Another Banbridge artist also to have a major influence on Alan’s work is the sculptures of F.E. McWilliam. McWilliam, born in 1909 went on to be one of Northern Ireland’s leading sculptors, his work being represented in many major national collections including the Tate Gallery, London and Museum of Modern Art, New York.
‘It is the simplicity of McWilliam’s work that has influenced me’, Alan explains, ‘the pared back shapes, the flowing lines, which play out through the bean sculptures, the polished surfaces. These simple objects are very effective in demonstrating the basic emotions, love, hate, sadness and happiness’.
The combination of these influences came to fruition in Alan’s first solo show, which took place in The Town Hall Theatre, Galway in 2004. ‘Forms’, Alan’s first fully realised body of work was a critical success and nearly completely sold out. Alan’s pieces appealed to both the domestic and commercial sectors selling to Architect offices, art collectors and colleges. His paintings’ strong colours and deceptively simple shapes fitted perfectly with modern living, and reflected a move towards clean lines and minimal living spaces.
Following on the success of his first show Alan, decided to change direction and after an extended trip to the South of Spain, he mounded a photographic exhibition, combining his love of computer technology and the visual image. Creating stunning images of the Alhambra and Granada, while also taking the time to shoot a short film ‘Dark Movement’, a meditation on shadow and light.
Kevin Whelan, author of ‘Izzy Baia’ and ‘A Wonderful Boy’, speaking at Alan’s exhibition reflected, ‘Alan’s images have an almost abstract minimalism feel to them, sharp edges and looming rectangles. They put me in mind of Bruce Chatwin’s photographs of Morocco, while a photo like “Water” could be the basis of one of David Hockney’s coolly considered California paintings’.
For Alan’s third show, he again chose the medium of photography, but this time, taking it back to basics, he explored everyday images as they appeared through low resolution mobile phone snap shots. These images were both experimental and almost voyeristic with their dark shadows and low lighting.

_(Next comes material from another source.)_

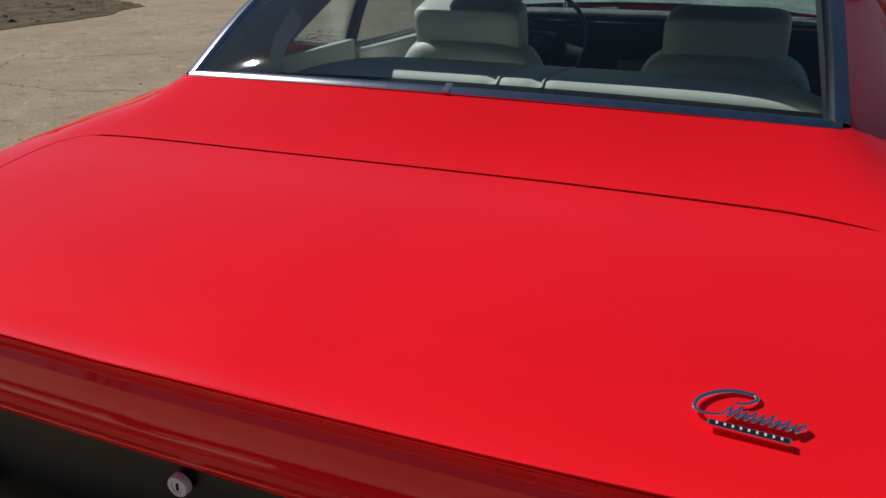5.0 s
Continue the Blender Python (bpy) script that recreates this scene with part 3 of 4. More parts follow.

Alongside his main exhibitions Alan has also exhibited locally in group shows and galleries in his hometown of Banbridge.
Finally I ask Alan where does he see art developing to in the future?
‘My influences today are many. With the use of the internet, we can see a variety of new art forms and styles coming on stream, and it is hard not to be influenced by a new style that attracts your attention, with all these outlets it is hard to say which one artist or movement is my influence. But, for now, my plan is to get a specific studio, which isn’t a back room of my house and allocate more time to doing the thing I love, painting. I also want to work more with video and Installation art, that is one direction that I would love to go in’.